When Ear Buds Are Not Good Enough
If the ear buds that come with your iPod or iPhone meet your audio needs, read no further. In my case, the ear buds simply don't stay in my ears and when they do, the audio is terrible, especially when wind noise interferes. The audio accessories that you might need instead, depend on how you plan on using your iPod or iPhone. Here are several scenarios and some suggestions that might work for you.
Listening to Music for Appreciation
If you sometimes listen to music seriously, to appreciate the music and not as a distraction while you are doing something else, then you need high-quality, comfortable headphones. Consider noise-canceling headphones if you truly want to zone out. You can spend anywhere from $50 to $300 for high quality headphones, or even more if you are a demanding audiophile.
Listening to Music While Exercising or Working
If you listen to music on the go, when you exercise, or even at work, you probably want headphones that have acceptable sound, but are not too expensive. Because they get heavy use, they tend to break quickly. Usually, the cord gets damaged and then you lose sound in one or both of the speakers. My solution to this problem is to buy several fairly cheap, but usable set of headphones, and expect them to last only a year or so (if that). If you lose them, no big deal. When they fail, discard them and get another pair.
The more environmentally friendly approach is to fix the headphones by repairing the damaged cord, but doing so requires more dexterity than I apparently have.
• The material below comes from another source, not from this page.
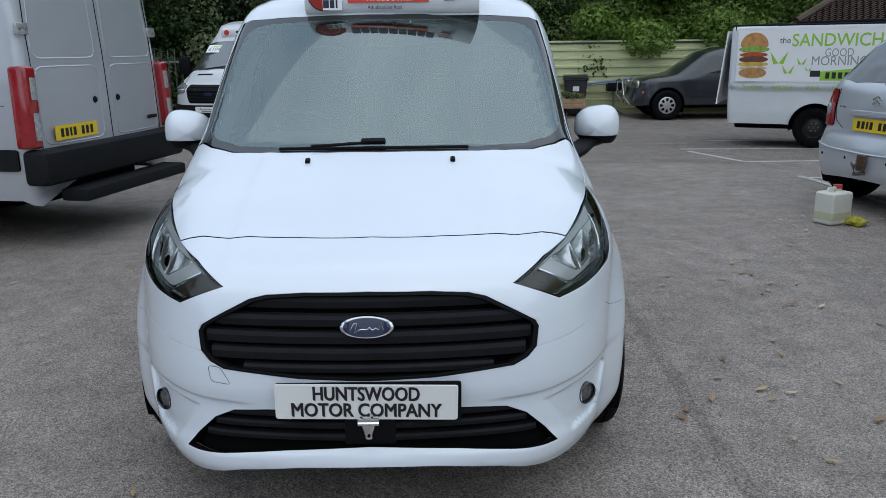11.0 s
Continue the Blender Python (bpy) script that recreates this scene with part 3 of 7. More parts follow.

My "throw away" headphones are the Panasonic RP-HT21 Lightweight Headphones. They are inexpensive, have good sound for the price, and last a reasonable amount of time.
Panasonic RP-HT21 Lightweight Headphones with XBS Port
Listening to Your Digital Music on Stereo Systems
If you have an old stereo system (you bought it before MP3 players arrived), you can still play your digital music using the stereo speakers. You just buy a cable (which cost less than $5) and connect your iPod to the stereo receiver.
Belkin Audio Y Cable Splitter
Listening to Music in Your Car
With digital music, you no longer need to bring a stash of CDs on a car trip. Just load your music on your iPod or iPhone, and connect the output to your car speakers with a cable, such as the cable offered by Kensington. You can buy a cable like this for less than $10.
Kensington Car Audio AUX Cable for iPhone/iPod
Listening to Music Outside
Finally, you might want portable speakers for your iPod for those times when you want to play music outside, like at the beach or at a picnic. Expect to pay anywhere from $10 at the low-end to as much as $250 for a nice Bose portable speaker.